Aktuelle Arbeitgeber sind ein gutes Stück von der Bestnote entfernt
Bei der Benotung ihres aktuellen Arbeitgebers ermitteln die Joblift-Arbeitsmarktforschenden zunächst eine auf den ersten Blick positive Bewertung. Denn nach dem Schulnotenprinzip vergeben Nichtakademiker:innen genau wie Akademiker:innen ihrem Unternehmen eine „3+“. Schaut man sich die Zahlen allerdings genauer an, erklärt sich die aktuelle Wechselstimmung. Denn um in jedem Fall beim Unternehmen zu verbleiben, müsste es, so die Einschätzung der Befragten, eine glatte „2“ sein. Davon sind viele Arbeitgeber aber weit entfernt. Bei den 18-29jährigen etwa vergeben 9% eine „5“ oder „6“ und mehr als jede:r Fünfte (21%) eine „4“. Eine glatte „1“ schreibt dagegen nur jede:r Zehnte seinem aktuellen Arbeitgeber ins Zeugnis.
Niedriges Gehalt und fehlende Wertschätzung lösen Wechselstimmung aus
Die Hauptgründe für einen Wechsel im nichtakademischen Umfeld liegen zunächst vor allem am Gehalt, das 55% der Befragten als Top-Motivation nennen, um einen neuen Job anzustreben. Gleich danach folgt allerdings schon zu wenig Wertschätzung (39%) von Führungskräften sowie mangelhafte Aufstiegschancen (33%). Pflegekräfte beklagen zudem überdurchschnittlich oft eine schlechte Arbeitsatmosphäre (39%) und eine unfaire Behandlung (35%).

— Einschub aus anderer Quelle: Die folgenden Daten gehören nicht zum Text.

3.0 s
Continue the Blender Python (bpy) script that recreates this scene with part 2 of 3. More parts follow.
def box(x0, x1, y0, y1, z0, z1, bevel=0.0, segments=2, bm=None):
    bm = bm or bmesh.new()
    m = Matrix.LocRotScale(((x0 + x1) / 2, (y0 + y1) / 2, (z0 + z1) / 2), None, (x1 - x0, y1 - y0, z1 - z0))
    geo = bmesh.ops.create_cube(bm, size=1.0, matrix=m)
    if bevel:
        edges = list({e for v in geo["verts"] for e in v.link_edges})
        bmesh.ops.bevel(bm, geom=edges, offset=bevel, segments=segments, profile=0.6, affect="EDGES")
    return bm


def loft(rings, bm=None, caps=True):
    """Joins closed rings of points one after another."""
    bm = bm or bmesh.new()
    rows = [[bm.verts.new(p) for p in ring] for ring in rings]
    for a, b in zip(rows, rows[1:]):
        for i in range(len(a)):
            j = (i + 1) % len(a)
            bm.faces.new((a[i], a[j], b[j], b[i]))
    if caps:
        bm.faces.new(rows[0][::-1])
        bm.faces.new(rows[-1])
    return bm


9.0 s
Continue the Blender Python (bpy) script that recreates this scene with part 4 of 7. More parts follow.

Besonders hoch im Kurs für einen Wechsel stehen bei NichtakademikerInnen mittelständische Unternehmen, während es Beschäftigte mit akademischem Background vor allem zu großen Unternehmen und Konzernen zieht. 29% der Blue-Collar-Arbeitskräften zieht es zu Mittelständlern mit 50-500 Mitarbeitenden, weitere 23% zu solchen mit 1-50 Mitarbeitenden. Konzerne finden dagegen nur 14% attraktiv. Gar nicht im Fokus stehen Startups, die gerade einmal von 2% der Teilnehmenden als Wechseloption genannt werden.
Über die Studie
Für den „Blue- und Grey-Collar-Report 2022“ befragte das Marktforschungsunternehmen respondi deutschlandweit im Auftrag von Joblift 1.500 Beschäftigte, wovon 75% aus dem Blue-Collar-Umfeld kamen. Der Befragungszeitraum lag im April 2022. 50% der Teilnehmenden waren männlich, 49% weiblich und 1% gab an divers zu sein. 79% von ihnen arbeiteten zum Zeitpunkt der Online-Befragung in Vollzeit, 21% in Teilzeit. Das Durchschnittsalter der Befragten lag zum Zeitpunkt der Befragung bei 43,3 Jahren.